On a later visit to BKB's new Long Island location, a bevy of routes runs up the walls and the holds are already capped with chalk dust from climbers' hands, although the space hasn't yet opened to the public. (It awaits city permits.) Some routes, with yellow marking the easiest, are ladder-like in their excess of places to grab. Others, the forbidding black-and-white ones, are minimalist arrangements of a few lumpy rocks that require literal, as well as imaginative, leaps to complete.

A “problem” refers to the “sequence of holds that are set up to get up the wall. It directs you,” said Michelle Watt, a 26-year-old photographer and BKB member who's at the new gym to test fresh routes. Completing a route — solving its problems — means “sending” it. “It's intimidating at first.
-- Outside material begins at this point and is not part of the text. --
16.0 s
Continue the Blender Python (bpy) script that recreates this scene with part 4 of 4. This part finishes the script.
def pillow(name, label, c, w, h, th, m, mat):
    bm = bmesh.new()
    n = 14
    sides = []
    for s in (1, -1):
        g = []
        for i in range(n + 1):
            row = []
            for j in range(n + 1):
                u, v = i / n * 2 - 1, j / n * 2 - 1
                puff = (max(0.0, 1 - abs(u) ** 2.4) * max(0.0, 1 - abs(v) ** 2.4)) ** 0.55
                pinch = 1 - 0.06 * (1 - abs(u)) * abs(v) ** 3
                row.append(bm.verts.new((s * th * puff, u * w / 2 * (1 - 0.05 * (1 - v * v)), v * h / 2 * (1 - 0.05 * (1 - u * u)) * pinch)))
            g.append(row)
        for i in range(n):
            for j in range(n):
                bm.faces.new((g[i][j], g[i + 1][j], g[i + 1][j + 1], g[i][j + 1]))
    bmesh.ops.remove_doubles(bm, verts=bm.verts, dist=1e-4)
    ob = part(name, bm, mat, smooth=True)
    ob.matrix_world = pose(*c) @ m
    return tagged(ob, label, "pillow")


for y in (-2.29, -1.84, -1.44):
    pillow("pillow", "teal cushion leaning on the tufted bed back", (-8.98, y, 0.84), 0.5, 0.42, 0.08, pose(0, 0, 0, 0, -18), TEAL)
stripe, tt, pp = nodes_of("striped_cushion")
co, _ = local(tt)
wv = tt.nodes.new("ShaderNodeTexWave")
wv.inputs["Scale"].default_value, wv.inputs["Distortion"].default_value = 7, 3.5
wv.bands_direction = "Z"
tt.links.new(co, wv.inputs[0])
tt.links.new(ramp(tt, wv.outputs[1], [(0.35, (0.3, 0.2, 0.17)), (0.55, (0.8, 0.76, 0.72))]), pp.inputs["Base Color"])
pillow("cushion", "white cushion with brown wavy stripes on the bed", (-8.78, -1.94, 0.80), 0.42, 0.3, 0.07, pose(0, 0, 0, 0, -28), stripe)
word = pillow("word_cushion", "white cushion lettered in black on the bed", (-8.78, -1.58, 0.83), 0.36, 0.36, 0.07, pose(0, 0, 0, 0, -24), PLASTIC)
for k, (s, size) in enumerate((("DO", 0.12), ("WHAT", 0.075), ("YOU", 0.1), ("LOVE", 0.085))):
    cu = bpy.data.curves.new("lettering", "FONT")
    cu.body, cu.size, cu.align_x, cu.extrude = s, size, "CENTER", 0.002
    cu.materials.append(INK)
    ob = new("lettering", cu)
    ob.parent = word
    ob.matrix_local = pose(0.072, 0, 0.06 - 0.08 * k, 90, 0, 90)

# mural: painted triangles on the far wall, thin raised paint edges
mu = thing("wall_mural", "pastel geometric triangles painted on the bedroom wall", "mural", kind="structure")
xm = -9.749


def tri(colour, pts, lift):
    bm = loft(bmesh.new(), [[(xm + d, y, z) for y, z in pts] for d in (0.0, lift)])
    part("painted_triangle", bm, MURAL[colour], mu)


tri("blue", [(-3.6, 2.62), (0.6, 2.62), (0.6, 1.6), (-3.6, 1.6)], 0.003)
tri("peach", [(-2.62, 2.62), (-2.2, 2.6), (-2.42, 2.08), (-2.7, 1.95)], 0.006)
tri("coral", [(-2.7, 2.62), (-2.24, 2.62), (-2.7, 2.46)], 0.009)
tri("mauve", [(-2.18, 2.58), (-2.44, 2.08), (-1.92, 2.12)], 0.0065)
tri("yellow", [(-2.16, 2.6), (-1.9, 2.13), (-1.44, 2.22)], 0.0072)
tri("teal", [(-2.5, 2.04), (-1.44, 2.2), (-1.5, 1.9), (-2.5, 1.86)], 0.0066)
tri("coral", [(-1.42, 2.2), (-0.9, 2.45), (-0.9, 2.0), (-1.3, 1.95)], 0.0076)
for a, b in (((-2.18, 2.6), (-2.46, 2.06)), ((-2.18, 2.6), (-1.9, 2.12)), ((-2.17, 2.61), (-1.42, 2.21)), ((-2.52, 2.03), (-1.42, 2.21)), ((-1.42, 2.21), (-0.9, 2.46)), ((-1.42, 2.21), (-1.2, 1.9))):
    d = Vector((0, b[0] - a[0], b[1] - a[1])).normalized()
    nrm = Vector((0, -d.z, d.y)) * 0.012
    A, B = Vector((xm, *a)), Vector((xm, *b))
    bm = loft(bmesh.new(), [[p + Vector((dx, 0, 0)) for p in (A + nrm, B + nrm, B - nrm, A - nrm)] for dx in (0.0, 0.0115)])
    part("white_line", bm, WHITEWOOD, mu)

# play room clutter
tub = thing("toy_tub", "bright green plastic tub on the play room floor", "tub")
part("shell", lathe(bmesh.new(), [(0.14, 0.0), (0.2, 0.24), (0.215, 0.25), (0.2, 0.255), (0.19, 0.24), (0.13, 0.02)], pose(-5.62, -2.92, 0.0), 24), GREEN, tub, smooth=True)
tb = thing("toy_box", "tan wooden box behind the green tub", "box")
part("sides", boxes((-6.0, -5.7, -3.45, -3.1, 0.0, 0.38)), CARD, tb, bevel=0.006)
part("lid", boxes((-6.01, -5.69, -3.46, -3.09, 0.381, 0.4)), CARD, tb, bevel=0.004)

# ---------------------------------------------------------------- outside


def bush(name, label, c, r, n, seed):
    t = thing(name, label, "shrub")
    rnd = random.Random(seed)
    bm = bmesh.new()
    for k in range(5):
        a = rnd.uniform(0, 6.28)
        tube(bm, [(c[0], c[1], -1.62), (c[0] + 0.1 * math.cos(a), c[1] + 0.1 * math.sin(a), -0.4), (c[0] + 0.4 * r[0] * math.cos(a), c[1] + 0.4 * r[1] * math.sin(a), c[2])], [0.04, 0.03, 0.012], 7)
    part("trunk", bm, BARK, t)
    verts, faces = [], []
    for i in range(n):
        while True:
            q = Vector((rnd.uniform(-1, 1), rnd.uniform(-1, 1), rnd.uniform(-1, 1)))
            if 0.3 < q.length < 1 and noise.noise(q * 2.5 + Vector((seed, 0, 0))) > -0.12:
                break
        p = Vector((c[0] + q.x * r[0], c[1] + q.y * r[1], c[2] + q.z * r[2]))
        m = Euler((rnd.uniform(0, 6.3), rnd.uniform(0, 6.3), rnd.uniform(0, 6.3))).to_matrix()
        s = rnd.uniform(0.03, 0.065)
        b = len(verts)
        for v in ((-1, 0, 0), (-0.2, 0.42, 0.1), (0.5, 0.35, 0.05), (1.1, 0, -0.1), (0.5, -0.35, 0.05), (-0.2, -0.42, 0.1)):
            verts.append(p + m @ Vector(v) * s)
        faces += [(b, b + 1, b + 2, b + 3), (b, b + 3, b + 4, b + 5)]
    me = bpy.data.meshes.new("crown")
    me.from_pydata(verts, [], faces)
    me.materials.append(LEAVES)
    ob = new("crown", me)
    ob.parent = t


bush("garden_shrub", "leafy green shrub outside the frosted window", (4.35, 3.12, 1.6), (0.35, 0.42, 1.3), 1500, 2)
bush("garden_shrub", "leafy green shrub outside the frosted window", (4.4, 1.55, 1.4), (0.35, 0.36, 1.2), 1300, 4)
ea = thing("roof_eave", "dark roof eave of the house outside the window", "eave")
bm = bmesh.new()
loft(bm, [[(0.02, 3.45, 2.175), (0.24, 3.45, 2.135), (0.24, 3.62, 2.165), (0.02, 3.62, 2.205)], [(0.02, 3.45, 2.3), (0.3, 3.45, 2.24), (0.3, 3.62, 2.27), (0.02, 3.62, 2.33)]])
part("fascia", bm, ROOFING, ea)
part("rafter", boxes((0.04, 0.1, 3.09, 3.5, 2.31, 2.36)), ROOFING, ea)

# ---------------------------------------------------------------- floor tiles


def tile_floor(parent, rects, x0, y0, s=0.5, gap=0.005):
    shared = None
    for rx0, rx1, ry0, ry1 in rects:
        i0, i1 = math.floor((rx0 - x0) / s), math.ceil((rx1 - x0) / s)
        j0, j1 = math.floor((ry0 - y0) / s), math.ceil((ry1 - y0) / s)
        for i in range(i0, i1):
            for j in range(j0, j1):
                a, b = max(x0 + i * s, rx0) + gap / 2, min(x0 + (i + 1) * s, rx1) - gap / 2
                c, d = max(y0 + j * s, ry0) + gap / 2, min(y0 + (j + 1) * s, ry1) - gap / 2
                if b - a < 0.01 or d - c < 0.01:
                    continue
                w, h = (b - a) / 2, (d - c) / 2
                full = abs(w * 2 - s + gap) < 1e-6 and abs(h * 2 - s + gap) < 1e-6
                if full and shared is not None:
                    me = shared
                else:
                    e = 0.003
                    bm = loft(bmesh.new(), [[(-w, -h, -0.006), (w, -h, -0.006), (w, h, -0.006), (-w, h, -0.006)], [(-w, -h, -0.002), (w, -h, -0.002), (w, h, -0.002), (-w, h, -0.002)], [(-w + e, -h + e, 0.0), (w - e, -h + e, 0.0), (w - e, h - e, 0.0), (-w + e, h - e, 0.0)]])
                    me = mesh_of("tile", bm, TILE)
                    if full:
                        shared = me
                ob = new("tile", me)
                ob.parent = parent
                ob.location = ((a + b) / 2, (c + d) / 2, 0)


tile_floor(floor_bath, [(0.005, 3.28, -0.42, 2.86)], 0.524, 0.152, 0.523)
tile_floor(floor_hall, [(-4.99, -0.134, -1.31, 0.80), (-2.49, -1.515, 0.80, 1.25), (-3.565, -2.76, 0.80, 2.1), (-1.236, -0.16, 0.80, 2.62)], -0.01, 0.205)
You just have to start climbing,” she said. “Men always excel faster than women because they naturally have upper body strength. But over time, women, they go past the men pretty quickly because they learn how to use their feet earlier on.”
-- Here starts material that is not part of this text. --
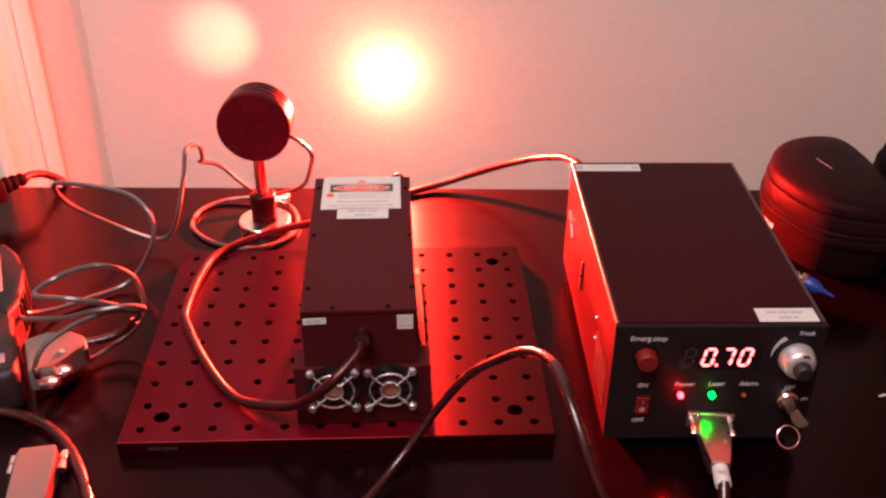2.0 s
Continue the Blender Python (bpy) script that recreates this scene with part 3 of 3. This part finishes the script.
cable("arching_cable", "black cable arching up off the table in front of the breadboard",
      [(-0.1150, -0.2300, 0.7535), (-0.0740, -0.1640, 0.7538), (-0.0440, -0.1204, 0.7541), (-0.0130, -0.0901, 0.7547), (0.0184, -0.0563, 0.7570), (0.0410, -0.0270, 0.7640), (0.0640, -0.0130, 0.7910), (0.0860, -0.0176, 0.8270), (0.1055, -0.0310, 0.8520), (0.1207, -0.0550, 0.8761), (0.1308, -0.0855, 0.8888), (0.1365, -0.1170, 0.8830), (0.1452, -0.1394, 0.8611), (0.1571, -0.1528, 0.8336), (0.1704, -0.1673, 0.8074), (0.1845, -0.1818, 0.7815), (0.1960, -0.2000, 0.7620), (0.2060, -0.2400, 0.7540)], 0.0029, M_RUBBER, 12)
cable("serial_cable", "black round cable from the serial connector down onto the table",
      [(0.2478, -0.066, 0.7785), (0.2462, -0.078, 0.7700), (0.2445, -0.100, 0.7560), (0.2430, -0.140, 0.7542), (0.235, -0.220, 0.7542)], 0.0038, M_RUBBER)
cable("sensor_cable", "thin grey cable looping from the sensor to the handheld meter",
      [(-0.0640, 0.3200, 0.8520), (-0.0560, 0.3120, 0.8480), (-0.0452, 0.3127, 0.8392), (-0.0371, 0.3133, 0.8266), (-0.0440, 0.3332, 0.7950), (-0.0520, 0.3598, 0.7723), (-0.0647, 0.3661, 0.7623), (-0.0950, 0.3640, 0.7570), (-0.1300, 0.3640, 0.7535), (-0.1530, 0.3460, 0.7525), (-0.1570, 0.3180, 0.7525), (-0.1460, 0.2970, 0.7525), (-0.1270, 0.2810, 0.7525), (-0.0980, 0.2710, 0.7525), (-0.0700, 0.2810, 0.7525), (-0.0560, 0.3030, 0.7530), (-0.0590, 0.3320, 0.7560), (-0.0780, 0.3540, 0.7610),
       (-0.1055, 0.3615, 0.7670), (-0.1338, 0.3677, 0.7901), (-0.1500, 0.3570, 0.8000), (-0.1448, 0.3443, 0.8098), (-0.1425, 0.3260, 0.8320), (-0.1500, 0.3070, 0.8380), (-0.1490, 0.2810, 0.8254), (-0.1548, 0.2690, 0.7963), (-0.1651, 0.2720, 0.7713), (-0.1803, 0.2745, 0.7620), (-0.2146, 0.2806, 0.7720), (-0.2458, 0.2763, 0.7931), (-0.2550, 0.2663, 0.8107), (-0.2542, 0.2536, 0.8297), (-0.2397, 0.2400, 0.8387), (-0.2125, 0.2400, 0.8347), (-0.1832, 0.2335, 0.8286), (-0.1660, 0.2200, 0.8146), (-0.1680, 0.2120, 0.7924),
       (-0.1917, 0.2100, 0.7573), (-0.2250, 0.1871, 0.7548), (-0.2460, 0.1708, 0.7560), (-0.2600, 0.1480, 0.7680), (-0.2492, 0.1276, 0.7780), (-0.2140, 0.1140, 0.7875), (-0.1870, 0.0960, 0.8050), (-0.1610, 0.0990, 0.8078), (-0.1500, 0.1080, 0.7991), (-0.1600, 0.1060, 0.7990), (-0.1720, 0.0980, 0.8106), (-0.1972, 0.0900, 0.8212), (-0.2270, 0.1024, 0.8167), (-0.2144, 0.1220, 0.8200), (-0.1802, 0.1150, 0.8340), (-0.1624, 0.1280, 0.8169), (-0.1560, 0.1290, 0.7950), (-0.1590, 0.1260, 0.7780), (-0.1700, 0.1240, 0.7650), (-0.1850, 0.1140, 0.7575), (-0.2040, 0.0940, 0.7560), (-0.2170, 0.0760, 0.7600), (-0.2230, 0.0660, 0.7690), (-0.2200, 0.0610, 0.7840), (-0.2130, 0.0680, 0.7960), (-0.1980, 0.0810, 0.8020), (-0.1790, 0.0980, 0.8020), (-0.1580, 0.1090, 0.7990), (-0.1570, 0.1150, 0.7880), (-0.1680, 0.1160, 0.7780)], 0.0021, M_GREY, 8, 6)

# ---- handheld meter and its plug ----
meter = thing("handheld_meter", "grey handheld power meter with a light-framed screen, lying flat", "meter", pose(-0.2275, 0.0510, TZ, 0, 0, 21.0))
# local: right edge at x = 0, near end at y = 0
part("body", box(-0.100, -0.001, 0.0, 0.196, 0.0005, 0.036, 0.006, 3), M_GREYPL, meter)
part("side_grip", prism([(-0.004, 0.075), (0.004, 0.090), (0.0095, 0.115), (0.0105, 0.140), (0.007, 0.170), (-0.002, 0.190), (-0.010, 0.185), (-0.010, 0.085)], 0.002, 0.0385, bevel=0.003), M_GREYPL, meter, "rounded ribbed side grip")
for k in range(10):
    part("grip_rib", box(0.003, 0.0115 - 0.0002 * abs(k - 5) ** 2, 0.092 + 0.0085 * k, 0.0945 + 0.0085 * k, 0.008, 0.034, 0.0006), M_GREYPL, meter)
part("jack_socket", lathe([(0.0042, 0), (0.0042, 0.0006), (0.0030, 0.0009), (0.0026, 0.0002)], 18), M_DARK, meter, "dark round jack socket", pose(0.0079, 0.163, 0.026, 0, 90, 10))
sf = part("screen_frame", box(-0.094, -0.006, 0.1100, 0.182, 0.0362, 0.0395, 0.0015), M_LIGHTPL, meter, "light grey screen frame")
part("screen", box(-0.086, -0.0145, 0.1175, 0.174, 0.0394, 0.0398), M_LCD, sf, "blank grey screen")
part("keypad_plate", box(-0.094, -0.004, 0.006, 0.106, 0.0358, 0.0366), M_GREYPL, meter)
for bx, by, bw, bh in ((-0.022, 0.092, 0.011, 0.006), (-0.045, 0.092, 0.011, 0.006), (-0.020, 0.050, 0.006, 0.0075), (-0.034, 0.060, 0.011, 0.004), (-0.032, 0.040, 0.011, 0.004), (-0.046, 0.050, 0.006, 0.0075)):
    part("button", box(bx - bw, bx + bw, by - bh, by + bh, 0.0362, 0.0385, 0.0015), M_LIGHTPL, meter)
np = part("name_plate", box(-0.060, -0.009, 0.014, 0.026, 0.0364, 0.0372, 0.0005), M_LIGHTPL, meter)
part("name_print", bars([(-0.045, -0.014, 0.020)], 0.0025), M_INK, np, m=pose(0, 0, 0.0372))
mp = thing("meter_connector", "beige shielded connector plugged into the side of the meter", "connector", pose(-0.2275, 0.0510, TZ, 0, 0, 21.0))
part("hood", prism([(0.004, 0.012), (0.022, 0.010), (0.027, 0.018), (0.040, 0.026), (0.046, 0.031), (0.046, 0.043), (0.038, 0.052), (0.020, 0.058), (0.004, 0.054)], 0.008, 0.026, bevel=0.002), M_BEIGE, mp, "beige moulded hood")
part("metal_rim", box(0.0395, 0.0480, 0.0290, 0.0450, 0.010, 0.0225, 0.0015), M_CHROME, mp, "bright cable clamp")
for y in (0.010, 0.020):
    part("thumbscrew", lathe([(0.0045, 0), (0.0048, 0.002), (0.0048, 0.009), (0.0035, 0.012), (0.0022, 0.014)], 16), M_CHROME, mp, m=pose(0.012 + (y - 0.01), y - 0.006, 0.018, 0, 75, -30))
part("hood_screw", lathe([(0.003, 0), (0.003, 0.001), (0.001, 0.0014)], 14), M_CHROME, mp, m=pose(0.030, 0.027, 0.0258))

cable("connector_lead", "short black cable stub out of the beige connector",
      [(-0.203, 0.106, 0.769), (-0.187, 0.109, 0.77), (-0.172, 0.113, 0.774), (-0.1600, 0.1120, 0.7860)], 0.0034, M_RUBBER)

# ---- spare connector and its cable near the table front ----
sp = thing("spare_connector", "beige metal connector with thumbscrews lying on the table", "connector", pose(-0.1985, -0.028, TZ, 0, 0, 8))
part("hood", prism([(-0.0125, -0.030), (0.0125, -0.030), (0.0135, 0.018), (0.0115, 0.024), (-0.0115, 0.024), (-0.0135, 0.018)], 0.0005, 0.0155, bevel=0.0015), M_BEIGE, sp)
part("neck", box(-0.0065, 0.0065, -0.046, -0.030, 0.002, 0.0135, 0.001), M_BEIGE, sp)
for sx in (-1, 1):
    part("thumbscrew", lathe([(0.0030, 0), (0.0030, 0.007), (0.0022, 0.0075), (0.0022, 0.0095), (0.0030, 0.010), (0.0030, 0.017)], 14), M_CHROME, sp, m=pose(sx * 0.0165, 0.022, 0.008, 90))
part("cable_sleeve", cyl(0.0048, 0, 0.013, 18, 0.0006), M_LABEL, sp, "white paper cable sleeve", pose(0, -0.046, 0.0078, 90))
cable("spare_cable", "black cable curving over the table beside the connector",
      [(-0.330, 0.030, 0.7545), (-0.290, 0.044, 0.7545), (-0.262, 0.046, 0.7545), (-0.238, 0.043, 0.7545), (-0.212, 0.031, 0.7545), (-0.190, 0.010, 0.7545), (-0.172, -0.018, 0.7545), (-0.155, -0.055, 0.7545), (-0.140, -0.100, 0.7545), (-0.128, -0.160, 0.7545), (-0.120, -0.225, 0.7545)], 0.0040, M_RUBBER)

# ---- power adapter with its plug and cord ----
ad = thing("power_adapter", "black power adapter brick lying on the table", "adapter", pose(-0.353, 0.330, TZ, 0, 0, 35))
part("brick", box(-0.150, 0.0, -0.036, 0.026, 0.0005, 0.040, 0.005, 3), M_NYLON, ad)
part("ridge", box(-0.052, -0.014, -0.004, 0.024, 0.038, 0.0445, 0.004), M_NYLON, ad)
pl = thing("mains_plug", "black mains cord socket pushed into the adapter", "plug", pose(-0.353, 0.330, TZ, 0, 0, 47))
part("housing", box(-0.004, 0.019, -0.011, 0.011, 0.020, 0.043, 0.003, 3), M_NYLON, pl)
for k, (r, x) in enumerate(((0.0082, 0.0215), (0.0075, 0.0290), (0.0068, 0.0365))):
    part("relief_ring", cyl(r, 0, 0.005, 18, 0.0008), M_NYLON, pl, m=pose(x, 0, 0.032, 0, 90, 0))
part("relief_core", cyl(0.005, 0, 0.026, 14), M_RUBBER, pl, m=pose(0.018, 0, 0.032, 0, 90, 0))
cable("mains_cable", "black mains cord arching over the table's rear edge",
      [(-0.3280, 0.3570, 0.7820), (-0.3215, 0.3760, 0.7790), (-0.3135, 0.3970, 0.7670), (-0.3045, 0.4120, 0.7470), (-0.2990, 0.4210, 0.70), (-0.2930, 0.4320, 0.50), (-0.2930, 0.4400, 0.02)], 0.0040, M_RUBBER)

# ---- cases at the right ----
def clamshell(name, label, outline, z0, z1, seam, m, mat):
    """A rounded case of two shells with a raised zip band; outline in the plan."""
    t = thing(name, label, "case", m)
    pts = [Vector((p.x, p.y, 0)) for p in spline([(x, y, 0) for x, y in outline], 6, True)]
    c = sum(pts, Vector()) / len(pts)

    def shell(levels):
        bm = bmesh.new()
        rings = [[bm.verts.new((c.x + (p.x - c.x) * s, c.y + (p.y - c.y) * s, z)) for p in pts] for s, z in levels]
        n = len(pts)
        for a, b in zip(rings, rings[1:]):
            for k in range(n):
                bm.faces.new((a[k], a[(k + 1) % n], b[(k + 1) % n], b[k]))
        bm.faces.new(rings[0][::-1])
        bm.faces.new(rings[-1])
        return bm
    h = z1 - z0
    part("lower_shell", shell([(0.80, z0), (0.88, z0 + 0.003), (0.94, z0 + 0.35 * (seam - z0)), (0.985, z0 + 0.8 * (seam - z0)), (0.99, seam - 0.0035)]), mat, t)
    part("zip_band", shell([(0.99, seam - 0.0035), (1.02, seam - 0.003), (1.025, seam - 0.0006), (1.005, seam), (1.025, seam + 0.0006), (1.02, seam + 0.003), (0.99, seam + 0.0035)]), mat, t, "zip band round the case")
    part("upper_shell", shell([(0.99, seam + 0.0035), (0.995, z1 - 0.0290), (0.968, z1 - 0.0275), (0.990, z1 - 0.0260), (0.985, z1 - 0.0190), (0.962, z1 - 0.0150), (0.930, z1 - 0.0138), (0.952, z1 - 0.0125), (0.945, z1 - 0.0080), (0.915, z1 - 0.0040), (0.87, z1 - 0.0018), (0.80, z1), (0.4, z1 + 0.0015)]), mat, t)
    return t


case = clamshell("glasses_case", "black hard-shell glasses case with zip, on the table", [(0.377, 0.274), (0.394, 0.328), (0.428, 0.354), (0.466, 0.352), (0.478, 0.310), (0.478, 0.245), (0.468, 0.198), (0.432, 0.196), (0.398, 0.217)], 0.0, 0.077, 0.040, pose(0.005, 0, TZ), M_EVA)
part("logo", bars([(-0.011, 0.011, 0.0)], 0.0016), M_LIGHTPL, case, "small worn grey print", pose(0.4260, 0.280, 0.0787, 0, 0, -72))
part("side_tag", box(-0.0008, 0.0008, -0.0085, 0.0085, -0.0045, 0.0045, 0.0004), M_LABEL, case, "small pale tag on the side seam", pose(0.3795, 0.266, 0.0235, 0, 14, 8))
bag = clamshell("soft_case", "larger black soft fabric case, on the table", [(0.492, 0.285), (0.510, 0.340), (0.560, 0.352), (0.650, 0.340), (0.700, 0.290), (0.690, 0.180), (0.620, 0.120), (0.540, 0.135), (0.500, 0.200)], 0.0, 0.082, 0.035, pose(0, 0, TZ), M_NYLON)
part("pull_ring", sweep([(0.006 * math.cos(k * math.pi / 4), 0.0035 * math.sin(k * math.pi / 4), 0) for k in range(8)], 0.0008, 8, 3, True), M_CHROME, bag, "small steel ring", pose(0.522, 0.196, 0.086, 20, 0, 0))

# round metal connector with a blue tail
bc = thing("round_connector", "round nickel connector with a blue tail, beside the power supply", "connector", look((0.3860, 0.1780, 0.7690), (0.3360, 0.2150, 0.7830)) @ Matrix.Diagonal((0.72, 0.72, 0.66, 1)))
part("barrel", lathe([(0.0075, -0.016), (0.0075, -0.004), (0.0085, -0.003), (0.0085, 0.001), (0.0072, 0.002), (0.0072, 0.010), (0.0062, 0.012)], 24, Matrix.Diagonal((1, 1, -1, 1))), M_STEEL, bc)
part("ring_nut", lathe([(0.0098, -0.002), (0.0100, 0.0), (0.0100, 0.004), (0.0095, 0.005)], 8), M_BRASS, bc)
part("boot", lathe([(0.0086, 0.005), (0.0090, 0.010), (0.0082, 0.020), (0.0030, 0.030), (0.0012, 0.044)], 20), M_BLUE, bc, "blue heat-shrink boot")

# scraps on the table
slip = new("plastic_slip", finish(prism([(-0.012, 0.004), (0.004, 0.014), (0.030, 0.004), (0.026, -0.016), (0.004, -0.014)], 0.0002, 0.0010)))
slip.data.materials.append(M_LIGHTPL)
slip.matrix_world = pose(0.437, 0.028, TZ + 0.0004)
tagged(slip, "small torn piece of white plastic on the table", "scrap")
scrap = new("paper_fleck", finish(prism([(-0.0035, -0.0008), (0.0035, -0.001), (0.003, 0.0008), (-0.003, 0.001)], 0.0001, 0.0006)))
scrap.data.materials.append(M_LABEL)
scrap.matrix_world = pose(0.405, 0.047, TZ + 0.0004, 0, 0, 15)
tagged(scrap, "tiny white fleck on the dark table", "scrap")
As he checks up on his latest lifestyle-domicile (though not evaluating the routes personally), Mr. Pinn has grand plans for BKB. “I'll eventually take over brokerage for this building because I have a population that wants to fill it,” he said. “In our business, retention is key, so why wouldn't you just take an elevator down here?”

Yet for all the talk of co-working, collaboration, and innovation, it's the simple act of ascending a wall that defines the climbing gym. As with other fitness fads that BKB will have to outcompete, its members' motivation is most likely physical. In that case, it doesn't hurt that the constant climber's body is also appealingly easy to identify.

Mr. Pinn gazes out at a few climbers stretching acrobatically across the new walls, their backs etched with extravagant ribbons of muscle that no amount of yoga could create. “That's my product,” he said, with an audible tinge of admiration.